In the Victorian period, a religious crisis arose with the introduction of theories of evolution. Organized religion began slowly to lose its hold over people. Those shifts have only continued to the present day. The understanding that we are spiritual beings having a human experience has become a mantra in recent decades. More and more people have quit subscribing to organized religion but come to describe themselves as spiritual, and this desire to connect with our spiritual (supernatural) selves has led many down less traditional Western paths, including to eastern religions, beliefs in reincarnation, listening to entities who channel their messages through humans, an emphasis upon “the Goddess,” and the creation of new religions such as Scientology. In many cases, a general move away from institutional Christianity has not led to atheism but what might be termed a spiritual reawakening that allows humanity, if not the autonomy from God that Milton’s Satan sought, then at least the “faith, hope, and self-esteem” that Percy Shelley dreamt of for humanity.

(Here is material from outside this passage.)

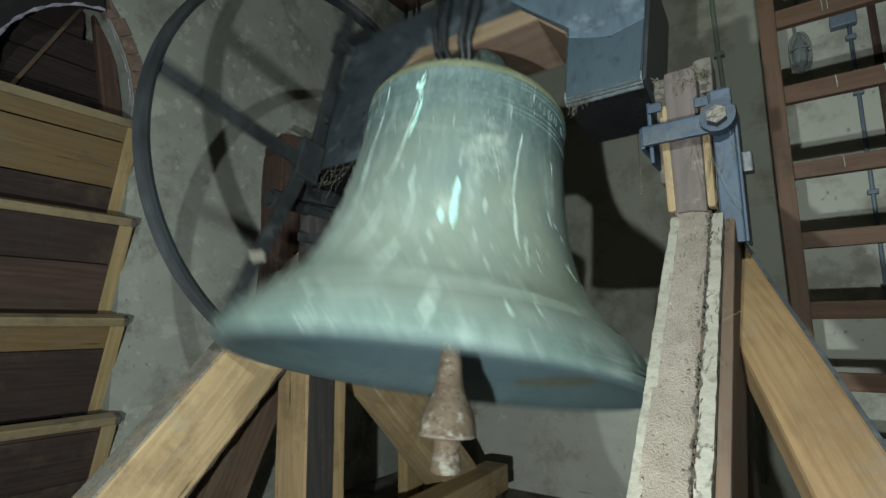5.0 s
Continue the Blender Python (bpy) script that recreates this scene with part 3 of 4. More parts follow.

The vampire is the nineteenth century Gothic wanderer figure who has remained most popular in the twenty-first century and continues to be reinvented. Despite his “evil” nature, he has become glamorous and attractive; the lines between good and evil have been blurred; we now have dark heroes and sympathetic villains. The continuing popularity of the vampire two centuries after he was first introduced to English readers speaks to how much the Gothic still influences our lives today.

While the bulk of this study will cover nineteenth century British Gothic fiction, I will offer in the epilogue some insight into how the themes of that period’s Gothic literature have continued and been transformed in twentieth and twenty-first century literature, some still noticeably Gothic, such as Stephenie Meyer’s Twilight series and Anne Rice’s vampire novels, while other influences are hard-pressed to be termed “Gothic” but still have Gothic elements or owe a debt to the Gothic, including such popular figures as Tarzan and Batman.

The Gothic wanderer is still with us today; he has lost a lot of his angst over the centuries, but the figure still fascinates us. This study will hopefully help to explain a little of why we love the Gothic—because we discover in the Gothic wanderer our very selves.